In my training to become a coach, I have come to realize that the extent of my curiosity of others only goes as far as the curiosity I have in myself. The more I seek to learn about myself, the more self-awareness I build, and the more curiosity I have to learn about the clients I work with. This curiosity translates to other relationships as well, giving me the capacity to learn about the people I care about, deeper than I could have without the gift of coaching.
“My advice is, I’d rather see someone go through change consciously with an awareness about what’s going on for them — radical self-inquiry — rather than have it happen to them and be blindsided by external forces.”
— Jerry Colonna
Questions that drive curiosity:
- What is my role in contributing to the challenges that I face in my life?
- What should I be saying to the people in my life that needs to be said, but hasn’t been?
- When do I feel triggered and what are my responses to those triggers?
Exploring our values is a deep and revealing process that is essential for self-awareness. We need to understand what values are out there and begin to match them to who we’ve been, who we are, and who we want to be.
To get a feel for where to begin, Brené Brown has a wonderful list of values she offers to supplement her values exploration work, in her book and program Dare to Lead. Coaches, like the ones from Dare to Lead, are experts in partnering with us to better determine the values that we live by and the values that we are aspiring to live by.
- Coaches help us explore the values we have learned: Coaching conversations may begin here because we cannot know what we value today or how to pursue the values we strive for without at least a high-level examination of our past values. Our learned values infuse our decision-making, our emotions, and our behaviors. The only way to develop new values is through a deliberate understanding and replacement process.
- Coaches can identify the values we currently hold: They are helping us forward toward some vision or goal. In this pursuit, a coach partners with us to determine the values from which we are currently operating. These values may have been intentionally cultivated or absorbed completely unconsciously, over time. Regardless, they are vital for understanding the way our actions and responses have impacted our past and current ways of thinking.
- Coaches help us develop the values that will serve our goals: This is the hard part of coaching. Developing the values necessary to reach a stated vision or goal for ourselves requires practice, discomfort, and likely some failure. A coach is trained to let this process happen objectively and without judgment. They become a co-pilot in the ongoing self-awareness necessary to see the evolution of our values.
Working with my coach, I have come to appreciate that the values I hold today are very different from the values I had learned in my youth. More interesting to me is that these current values are still different than the ones I aspire to hold. Today, I value health and discipline — and the way I function, day-to-day, reflect these values.

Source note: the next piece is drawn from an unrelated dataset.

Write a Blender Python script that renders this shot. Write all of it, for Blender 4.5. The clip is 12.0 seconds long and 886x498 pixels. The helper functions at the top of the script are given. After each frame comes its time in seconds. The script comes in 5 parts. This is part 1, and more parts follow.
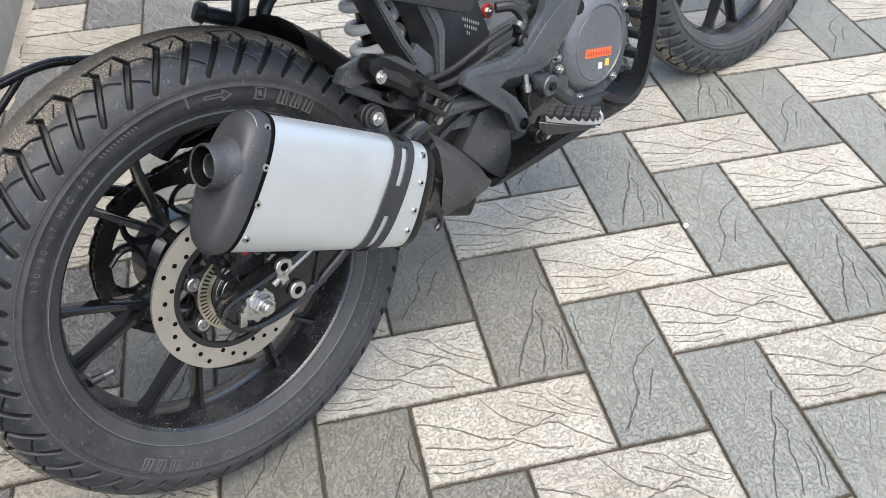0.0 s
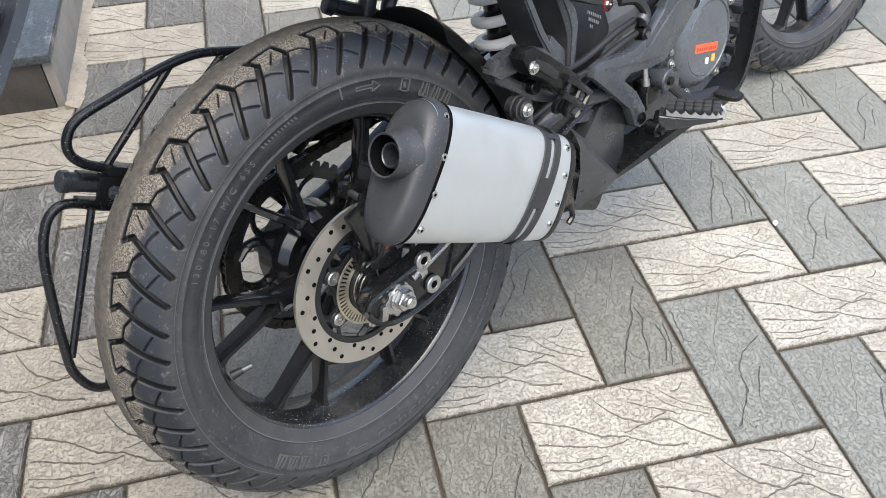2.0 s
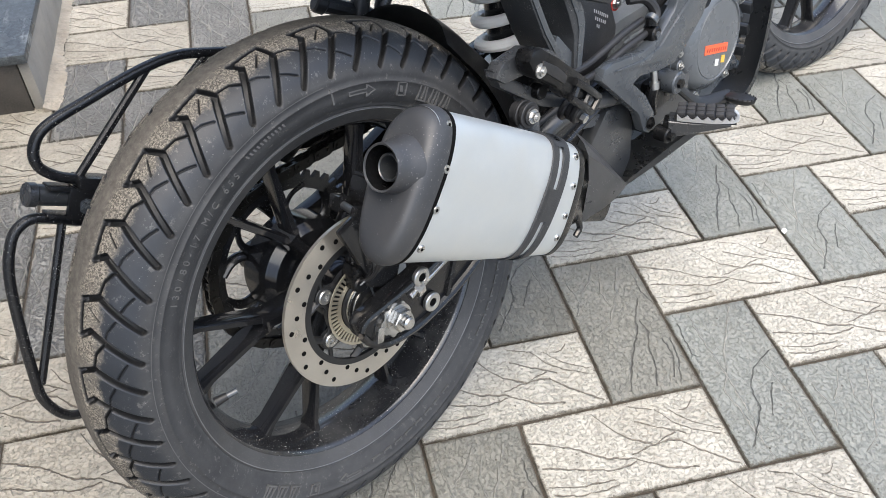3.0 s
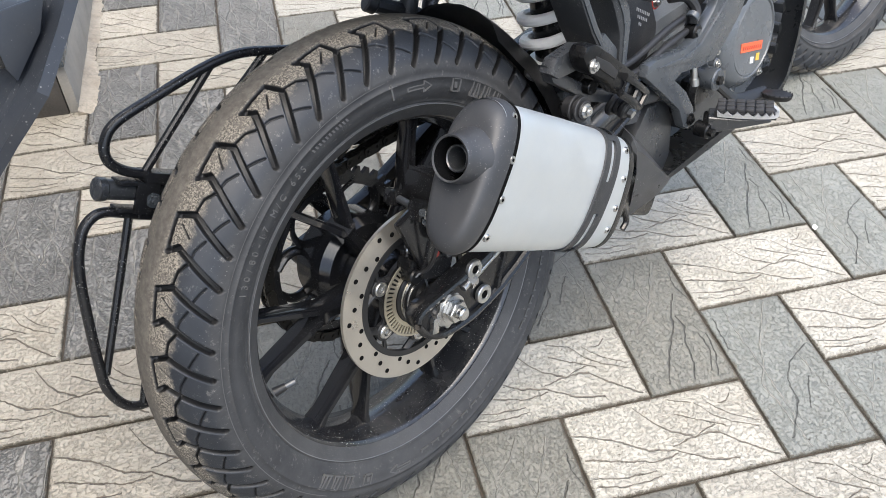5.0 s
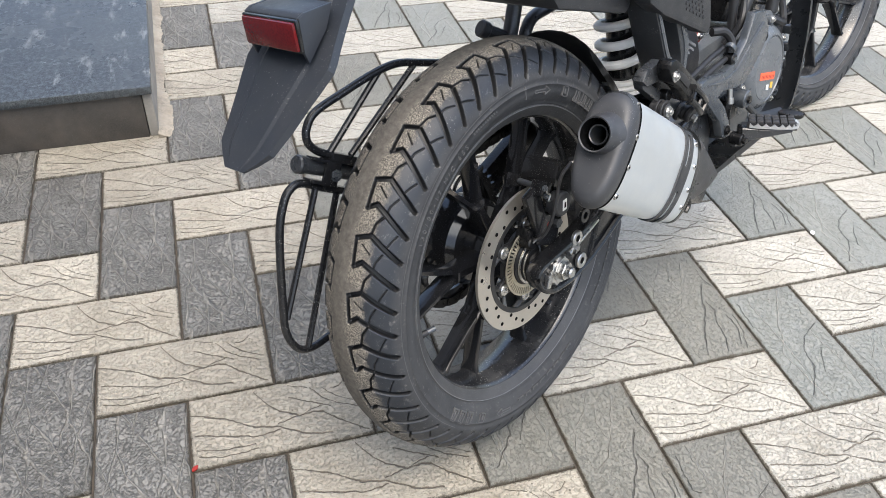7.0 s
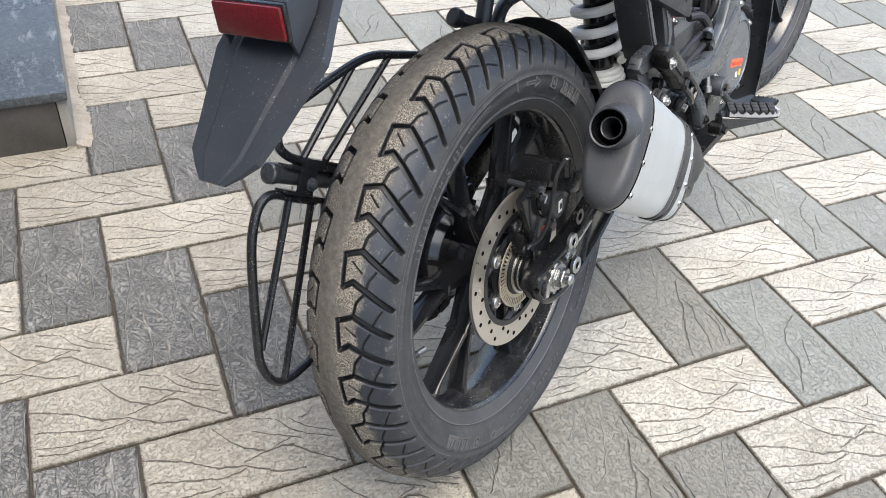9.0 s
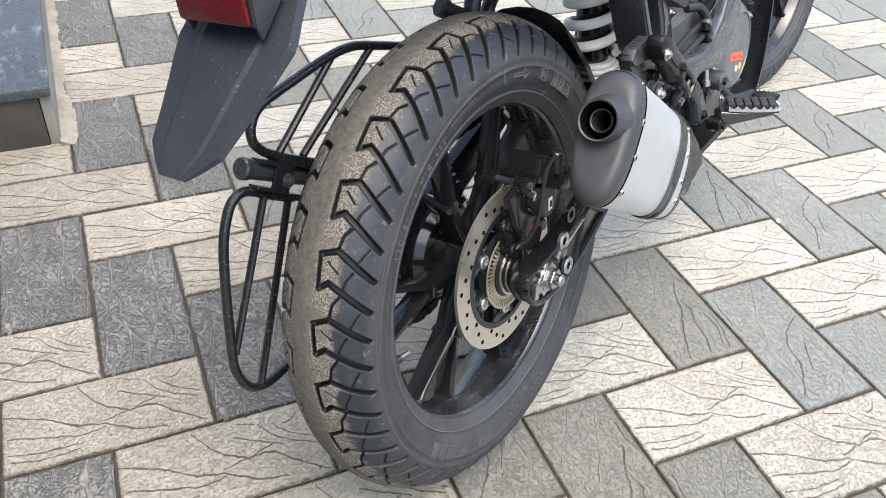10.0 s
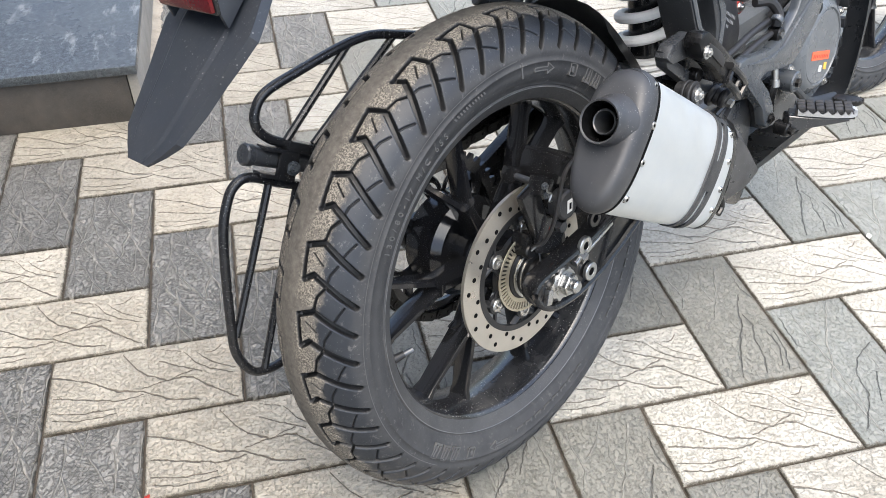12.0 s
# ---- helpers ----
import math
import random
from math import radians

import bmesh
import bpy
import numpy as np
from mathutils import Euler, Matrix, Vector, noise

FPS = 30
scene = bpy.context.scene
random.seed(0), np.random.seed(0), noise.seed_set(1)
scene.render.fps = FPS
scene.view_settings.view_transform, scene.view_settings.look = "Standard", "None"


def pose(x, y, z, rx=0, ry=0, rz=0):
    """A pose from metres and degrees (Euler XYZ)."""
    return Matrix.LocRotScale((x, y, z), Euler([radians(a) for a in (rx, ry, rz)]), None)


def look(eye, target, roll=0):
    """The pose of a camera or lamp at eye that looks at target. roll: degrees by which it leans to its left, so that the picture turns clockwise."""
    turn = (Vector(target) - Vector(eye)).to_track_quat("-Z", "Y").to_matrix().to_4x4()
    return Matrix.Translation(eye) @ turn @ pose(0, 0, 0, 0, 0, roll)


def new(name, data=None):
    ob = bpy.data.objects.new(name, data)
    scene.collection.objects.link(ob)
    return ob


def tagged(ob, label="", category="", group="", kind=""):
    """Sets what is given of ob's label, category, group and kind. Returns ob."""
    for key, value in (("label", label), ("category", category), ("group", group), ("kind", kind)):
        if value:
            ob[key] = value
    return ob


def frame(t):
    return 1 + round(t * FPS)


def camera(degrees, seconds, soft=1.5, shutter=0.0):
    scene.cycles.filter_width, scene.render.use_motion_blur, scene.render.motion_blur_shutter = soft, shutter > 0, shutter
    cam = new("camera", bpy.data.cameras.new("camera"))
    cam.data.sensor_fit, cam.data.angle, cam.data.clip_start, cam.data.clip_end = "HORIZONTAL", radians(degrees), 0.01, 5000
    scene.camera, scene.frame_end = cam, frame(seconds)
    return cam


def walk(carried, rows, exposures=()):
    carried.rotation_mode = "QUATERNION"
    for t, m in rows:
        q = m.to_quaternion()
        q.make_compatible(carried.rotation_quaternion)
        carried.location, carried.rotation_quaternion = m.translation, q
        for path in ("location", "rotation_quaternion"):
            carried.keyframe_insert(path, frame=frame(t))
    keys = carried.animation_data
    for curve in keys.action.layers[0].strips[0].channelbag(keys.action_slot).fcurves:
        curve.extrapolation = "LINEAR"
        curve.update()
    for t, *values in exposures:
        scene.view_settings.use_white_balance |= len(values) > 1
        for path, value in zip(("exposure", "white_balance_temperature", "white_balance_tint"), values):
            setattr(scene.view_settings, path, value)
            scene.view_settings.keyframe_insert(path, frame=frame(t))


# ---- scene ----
cam = camera(56.0, 12.0, soft=0.2)
PATH = [
    (0, (-0.32, -0.776, 1.113), (0.667, 0.247, -0.294), -1.1),
    (0.5, (-0.359, -0.747, 1.112), (0.628, 0.281, -0.291), -1.2),
    (1, (-0.398, -0.719, 1.111), (0.589, 0.311, -0.29), -1.3),
    (1.5, (-0.431, -0.686, 1.107), (0.557, 0.345, -0.293), -1.3),
    (2, (-0.449, -0.651, 1.098), (0.551, 0.37, -0.301), -0.8),
    (2.5, (-0.437, -0.616, 1.08), (0.577, 0.388, -0.321), -0.2),
    (3, (-0.413, -0.598, 1.063), (0.604, 0.404, -0.337), -0.2),
    (4.8, (-0.438, -0.568, 1.053), (0.584, 0.45, -0.333), -0.8),
    (5, (-0.471, -0.576, 1.066), (0.547, 0.442, -0.323), -0.8),
    (5.5, (-0.586, -0.635, 1.107), (0.447, 0.395, -0.261), -0.5),
    (6, (-0.7, -0.683, 1.137), (0.375, 0.379, -0.173), -0.2),
    (6.5, (-0.765, -0.642, 1.137), (0.348, 0.413, -0.147), 0.7),
    (7, (-0.811, -0.584, 1.133), (0.359, 0.411, -0.148), 2.3),
    (7.5, (-0.825, -0.535, 1.124), (0.407, 0.384, -0.156), 3.5),
    (9.5, (-0.777, -0.438, 1.048), (0.525, 0.39, -0.224), 4.6),
    (10, (-0.753, -0.445, 1.038), (0.543, 0.392, -0.235), 4.4),
    (10.5, (-0.724, -0.465, 1.038), (0.521, 0.436, -0.242), 2.7),
    (11, (-0.691, -0.491, 1.038), (0.503, 0.463, -0.251), 2.0),
    (11.5, (-0.667, -0.513, 1.037), (0.475, 0.491, -0.262), 1.5),
    (12, (-0.641, -0.533, 1.035), (0.446, 0.519, -0.273), 0.8),
]
EXPOSE = [(0, 1.36), (3, 1.43), (5.0, 1.49), (6.5, 1.49), (7.5, 1.45), (9.5, 1.57), (12, 1.71)]
walk(cam, [(t, look(eye, target, roll)) for t, eye, target, roll in PATH], EXPOSE)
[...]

As I chart my path towards becoming a more emotionally mature adult, I am practicing the necessary skills that reflect the values of understanding and integrity. This is my work.

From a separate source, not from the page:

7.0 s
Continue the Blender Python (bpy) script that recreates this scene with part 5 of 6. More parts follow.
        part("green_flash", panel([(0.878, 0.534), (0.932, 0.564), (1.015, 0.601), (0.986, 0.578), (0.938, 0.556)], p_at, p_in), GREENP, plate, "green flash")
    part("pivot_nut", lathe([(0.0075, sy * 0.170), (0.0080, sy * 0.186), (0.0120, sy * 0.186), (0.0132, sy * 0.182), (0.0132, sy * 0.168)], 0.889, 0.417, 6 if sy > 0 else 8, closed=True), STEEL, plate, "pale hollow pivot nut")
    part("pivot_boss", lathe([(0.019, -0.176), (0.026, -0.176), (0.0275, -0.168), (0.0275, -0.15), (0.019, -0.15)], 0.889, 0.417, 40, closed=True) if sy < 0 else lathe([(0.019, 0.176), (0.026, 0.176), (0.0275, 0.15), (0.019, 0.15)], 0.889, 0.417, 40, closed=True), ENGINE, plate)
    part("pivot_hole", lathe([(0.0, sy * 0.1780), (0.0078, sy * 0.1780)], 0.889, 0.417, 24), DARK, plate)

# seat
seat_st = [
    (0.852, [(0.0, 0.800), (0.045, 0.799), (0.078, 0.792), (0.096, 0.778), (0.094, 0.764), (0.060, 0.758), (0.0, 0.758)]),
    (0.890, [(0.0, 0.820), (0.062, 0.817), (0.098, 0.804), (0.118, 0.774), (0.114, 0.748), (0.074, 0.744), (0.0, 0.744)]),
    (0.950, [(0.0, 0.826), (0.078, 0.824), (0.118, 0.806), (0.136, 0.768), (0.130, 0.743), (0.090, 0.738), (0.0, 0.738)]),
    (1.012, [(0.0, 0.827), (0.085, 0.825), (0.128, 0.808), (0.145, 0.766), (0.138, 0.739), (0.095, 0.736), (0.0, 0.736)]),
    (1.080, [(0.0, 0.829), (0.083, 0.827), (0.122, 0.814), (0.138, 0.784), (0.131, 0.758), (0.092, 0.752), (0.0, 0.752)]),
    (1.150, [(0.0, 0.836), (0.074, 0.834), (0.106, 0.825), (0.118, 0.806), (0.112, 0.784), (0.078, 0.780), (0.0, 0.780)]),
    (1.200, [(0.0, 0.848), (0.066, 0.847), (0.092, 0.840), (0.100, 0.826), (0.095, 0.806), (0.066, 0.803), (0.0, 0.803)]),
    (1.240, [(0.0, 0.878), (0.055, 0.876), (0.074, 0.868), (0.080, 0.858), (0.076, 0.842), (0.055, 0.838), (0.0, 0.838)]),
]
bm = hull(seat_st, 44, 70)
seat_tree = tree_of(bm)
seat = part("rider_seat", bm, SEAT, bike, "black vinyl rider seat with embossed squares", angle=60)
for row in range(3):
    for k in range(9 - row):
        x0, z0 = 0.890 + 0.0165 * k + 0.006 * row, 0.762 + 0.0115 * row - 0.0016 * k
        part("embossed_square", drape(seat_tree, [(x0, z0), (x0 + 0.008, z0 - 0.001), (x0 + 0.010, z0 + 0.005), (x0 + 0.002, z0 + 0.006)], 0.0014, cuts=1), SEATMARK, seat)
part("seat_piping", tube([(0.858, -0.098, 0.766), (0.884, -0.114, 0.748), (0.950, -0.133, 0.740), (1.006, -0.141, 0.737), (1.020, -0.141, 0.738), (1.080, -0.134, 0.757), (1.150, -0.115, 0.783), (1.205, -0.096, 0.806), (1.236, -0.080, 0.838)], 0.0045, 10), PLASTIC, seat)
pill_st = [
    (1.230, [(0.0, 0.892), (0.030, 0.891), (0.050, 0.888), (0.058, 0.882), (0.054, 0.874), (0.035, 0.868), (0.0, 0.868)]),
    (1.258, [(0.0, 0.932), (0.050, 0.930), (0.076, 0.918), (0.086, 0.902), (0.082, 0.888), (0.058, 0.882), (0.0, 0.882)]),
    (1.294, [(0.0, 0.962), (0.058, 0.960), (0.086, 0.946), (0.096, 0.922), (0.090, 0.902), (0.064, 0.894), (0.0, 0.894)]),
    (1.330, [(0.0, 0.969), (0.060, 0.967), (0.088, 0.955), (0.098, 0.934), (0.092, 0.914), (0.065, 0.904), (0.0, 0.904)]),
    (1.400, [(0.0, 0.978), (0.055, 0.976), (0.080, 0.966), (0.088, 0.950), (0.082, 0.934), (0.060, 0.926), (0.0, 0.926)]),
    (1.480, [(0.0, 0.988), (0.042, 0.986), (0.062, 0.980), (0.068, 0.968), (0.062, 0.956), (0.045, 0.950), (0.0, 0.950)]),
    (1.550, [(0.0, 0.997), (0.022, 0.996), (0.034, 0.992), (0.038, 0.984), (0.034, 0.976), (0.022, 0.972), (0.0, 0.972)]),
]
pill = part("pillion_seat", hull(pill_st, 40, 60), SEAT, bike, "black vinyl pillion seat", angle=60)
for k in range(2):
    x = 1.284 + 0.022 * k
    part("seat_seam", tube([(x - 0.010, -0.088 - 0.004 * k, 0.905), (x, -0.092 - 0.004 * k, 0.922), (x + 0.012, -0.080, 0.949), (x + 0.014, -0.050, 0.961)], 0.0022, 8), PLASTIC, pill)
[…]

“Living into our values means that we do more than profess our values, we practice them. We walk our talk — we are clear about what we believe and hold important, and we take care that our intentions, words, thoughts, and behaviors align with those beliefs.”
— Brené Brown
Questions that help us explore our values:
- What values have we learned from our parents? Our work? Our friends?

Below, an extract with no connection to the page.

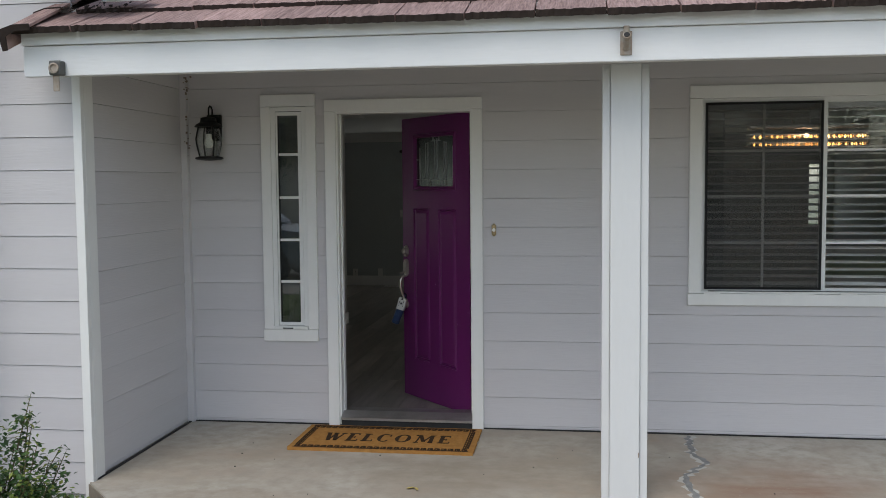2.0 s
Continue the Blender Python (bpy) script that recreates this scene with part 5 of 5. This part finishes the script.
# ---- base strips under the siding ----
for a, b in ((-1.045, -0.082), (0.990, 5.50)):
    tagged(part("trim_base_strip", box(a, b, -0.0115, 0.0, 0.0075, 0.0262, 0.002), SIDING), "pale grey starter strip along the porch floor", "trim", kind="structure")
tagged(part("trim_base_strip", box(-1.10, -1.0885, -1.27, -0.056, 0.0085, 0.0262, 0.002), SIDING), "pale grey starter strip along the porch floor", "trim", kind="structure")

# ---- lap siding boards ----


def siding(parent, u0, u1, z_first, step, z_top, holes, m):
    """Lap boards from u0 to u1, course by course, cut round the holes (u0, u1, z0, z1)."""
    cache = {}

    def board(s0, s1, z, h):
        key = (round(s1 - s0, 4), round(h, 4))
        if key not in cache:
            bm = extrude_poly([(0.0, 0.0), (-0.0125, 0.0), (-0.0140, 0.0020), (-0.0132, 0.006), (-0.0088, h), (0.0, h)], "x", 0.0, key[0])
            bmesh.ops.recalc_face_normals(bm, faces=bm.faces)
            me = bpy.data.meshes.new("siding_board")
            bm.to_mesh(me)
            bm.free()
            me.materials.append(SIDING)
            cache[key] = me
        shared("siding_board", cache[key], parent, m @ pose(s0, 0, z))

    z = z_first
    while z < z_top:
        h = min(step - 0.0021, z_top - z)
        spans = [(u0, u1)]
        for a, b, lo, hi in holes:
            if lo < z + h - 0.002 and hi > z + 0.002:
                spans = [q for s0, s1 in spans for q in ((s0, min(s1, a)), (max(s0, b), s1)) if q[1] - q[0] > 0.01]
                if lo - z > 0.012:
                    board(a, b, z, lo - z)
                if z + h - hi > 0.012:
                    board(a, b, hi, z + h - hi)
        for s0, s1 in spans:
            board(s0, s1, z, h)
        z += step


siding(front, -1.045, 5.50, 0.0275, 0.1904, 2.514, [(-0.526, -0.146, 0.605, 2.255), (-0.08, 0.988, 0.0, 2.215), (2.322, 4.022, 0.865, 2.255)], Matrix())
siding(wing_side, -1.27, -0.055, 0.0275, 0.1904, 2.514, [], pose(-1.10, 0, 0, 0, 0, 90))
siding(wing_front, -1.72, -1.122, 0.469 - 3 * 0.1825, 0.1825, 3.3, [], pose(0, -1.37, 0))
siding(bay, -3.6, -1.772, -0.08, 0.1825, 0.93, [], pose(0, -1.57, 0))

# ---- floor planks ----


def planks(parent, x0, x1, y0, y1, seed, far):
    rnd = random.Random(seed)
    w, length = 0.178, 1.21
    cache = {}
    rest = bmesh.new()
    x = x0
    while x < x1 - 0.01:
        w_ = min(w, x1 - x)
        y = y0 - rnd.uniform(0, length)
        while y < y1:
            a, b = max(y, y0), min(y + length, y1)
            if b - a > 0.03:
                if x > far:
                    add_box(rest, x + 0.001, x + w_ - 0.001, a + 0.001, b - 0.001, FLOOR - 0.008, FLOOR)
                else:
                    key = (round(w_, 3), round(b - a, 2))
                    if key not in cache:
                        bm = box(0.0003, key[0] - 0.0003, 0.0003, b - a - 0.0003, -0.008, 0.0)
                        for v in bm.verts:
                            if v.co.z > -0.004:
                                v.co.x += 0.0006 if v.co.x < key[0] / 2 else -0.0006
                        bmesh.ops.recalc_face_normals(bm, faces=bm.faces)
                        me = bpy.data.meshes.new("plank")
                        bm.to_mesh(me)
                        bm.free()
                        me.materials.append(PLANKW)
                        cache[key] = me
                    shared("plank", cache[key], parent, pose(x, a, FLOOR))
            y += length
        x += w
    if rest.verts:
        ob = part("far_planks", rest, PLANKW, parent)
        ob["kind"] = "stuff"
    else:
        rest.free()


planks(wood_floor, -1.10, 5.35, 0.152, 8.45, 5, 2.2)
planks(wood_far, -4.475, -1.10, 4.33, 8.45, 6, 9.0)

bm = bmesh.new()
drn = random.Random(77)
for k in range(30):
    z = 2.42 - abs(drn.gauss(0, 0.24))
    x, y = -1.045 + abs(drn.gauss(0, 0.012)), -0.058 - abs(drn.gauss(0, 0.014))
    r = drn.uniform(0.0015, 0.0065)
    add_box(bm, x - 0.004, x + r, y - r, y + 0.004, z - r, z + r * drn.uniform(0.5, 2.0))
tagged(part("corner_dirt", bm, surface("cobweb_dirt", (0.26, 0.21, 0.17), (0.18, 0.14, 0.11), 0.95)), "brown cobweb dirt in the porch corner", "dirt", kind="stuff")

- What values do I live by today and how do they serve the goals I have?
- What values do I aspire to develop?
Learning about ourselves is a choice we make.
We have the choice to learn about who we are, passive to our experience. This is what happens when we follow “the script.” True self-awareness, however, happens when we choose to deliberately partake in experiential learning.
Sitting back and letting life come at us, hoping to simply grow along the way is not the most effective approach. Instead, the emotionally mature adult approaches learning with intention. This is where a coach comes in to hold us accountable for our learning process.
A coach partners with us in our learning by extending the time and energy to work alongside us to help us understand ourselves, our environments, and our responses to the experiences we encounter.
- Coaches force us to do the work: A key concept of coaching is to not give advice unless the coach is an expert on the subject at hand. A coach will also refrain from giving an unsolicited opinion. By not giving advice and reserving opinions, the coaching conversation empowers the client to answer their own questions. We are able to think deeply about the issues we are facing and the questions we have, leveraging a coach’s partnership to determine a path forward.
- Coaches suggest we give ourselves homework: The real learning happens between sessions and every session should have a takeaway for learning. Coaching sessions keep the learning cumulative over the course of the time coaches spend with their clients. A coach won’t assign homework, instead directing the client to determine what work would be most powerful in their learning time, outside of coaching.
- Coaches will point out our progress: The coach sees the big picture of the coaching engagement and can often recognize learning, even when their client doesn’t. Those of us on a learning journey often struggle with the self-compassion necessary to celebrate milestones along the way. So immersed in the process, we miss the big picture. Coaches make sure that the wins are highlighted.
As a coach, I have found that people are incredibly eager to learn. Learning, however, takes incredible effort and energy, which we are not always willing to give. In my coaching sessions, it is difficult to not give advice to those seeking it.
As a coach, I am trained to trust that my clients have the tools to teach themselves and know what work is necessary for them to learn. It is my job to partner with them to attain those tools and ensure I am pointing out when they are clearly working.
“Tell me and I forget, teach me and I may remember, involve me and I learn.”
— Benjamin Franklin
Questions that help facilitate learning:
- As an experience or activity unfolds, how aware of my role am I?
- Do I mindfully participate in my experiences or am I more passive?
- Am I reflecting on the process and learning from it or focused on the result?
Bringing awareness to my feelings at any given moment in time allows me to understand myself and my environment better, both in the moment and after the moment has passed. Self-awareness is filling our learning capacity with information acquired from how a new event impacts us, in combination with stored information from past experiences.
In working with my coaching clients and being fortunate enough to work with master coaches as well, exploring myself has been a gift. As grateful as I am, I also recognize that it has been far from easy. The work is challenging and often uncomfortable. Yet in committing to that work, I have learned things about myself as a listener and as an explorer that I would have never have learned without coaching.
Coaching conversations offer us the space to ask ourselves powerful questions. We can dive into our experiences to illuminate our values. As we come to know more about ourselves, we seek to keep learning, as the world changes around us.
Through coaching, we can build the self-awareness necessary to know what we need to keep growing and become better as people.